He told MPs he was "sympathetic" to calls for further action against the practice and his officials were reviewing the current law to "make sure it is fit for purpose".
Mr Gauke added that there was a "case for making sure we've got something specific" to deal with upskirting.
Campaigners say existing laws for voyeurism, public decency and public order do not provide enough scope for a conviction, with calls to create a specific sexual offence to deal with it.
The first official figures obtained on upskirting - which often sees perpetrators taking photographs or videos of a victim's groin area from under their clothing - showed complainants as young as 10.
The information, obtained by the Press Association, also highlighted that only one-third of police forces in England and Wales have any data on the prevalence of upskirting.
Speaking in the Commons, Mr Gauke said: "I share the outrage at the distress that this intrusive behaviour can cause to victims and I'm determined to ensure that victims have confidence that their complaints will be taken seriously.
"I am sympathetic to the calls to change the law and my officials are reviewing the current law to make sure it is fit for purpose."
He added that his team was considering a Private Member's Bill put forward by Liberal Democrat MP Wera Hobhouse, that would make it a criminal offence.
Labour MP Gill Furniss said almost 100,000 people have signed a petition calling for upskirting to be a specific sexual offence - with MPs from the major parties backing a motion on the issue.
She asked: "Why is the minister still refusing to act?

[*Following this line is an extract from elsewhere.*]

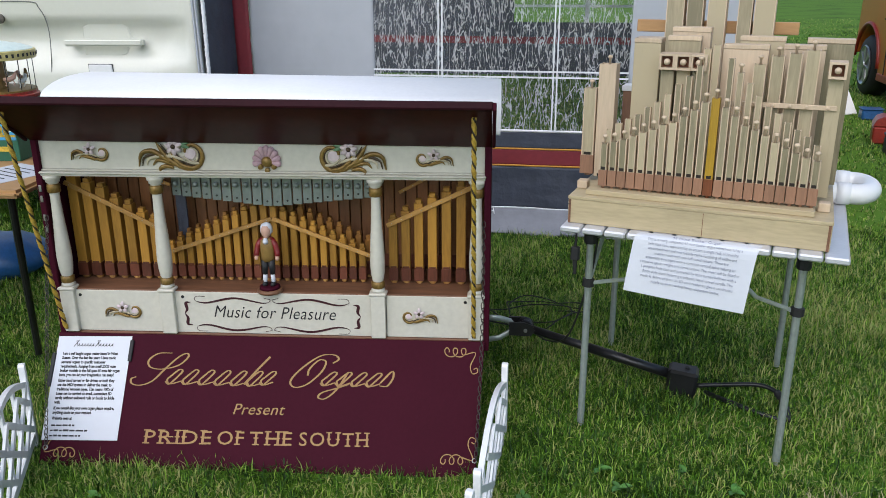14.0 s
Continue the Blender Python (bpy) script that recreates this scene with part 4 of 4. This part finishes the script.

We really need to make sure that our law reflects that of Scotland's, where this has been incorporated into their Sexual Offences Act 2009."
Mr Gauke reiterated that he is sympathetic to the request for further action, adding: "There are offences in place where people have successfully been prosecuted for upskirting, in terms of outraging public decency, and also voyeurism can also apply under the Sexual Offences Act.
"But I think there is a case to say these offences don't necessarily cover every incidence of upskirting and that is why there is a strong case for looking at the law and whether we need to change it."
In response to a later question from Labour's Diana Johnson (Kingston upon Hull North), Mr Gauke said the impact of legislation in Scotland is being looked at closely.
He added that there have been successful prosecutions in England under existing laws, adding: "I think there is a case for making sure we've got something specific."
Lib Dem MP Ms Hobhouse's Voyeurism (Offences) Bill is included as part of Commons business on 11 May although it is near the bottom of the list.
It is unlikely to be debated but would receive a second reading and progress to the next stage for further scrutiny if no MPs shout "Object" when its title is read out.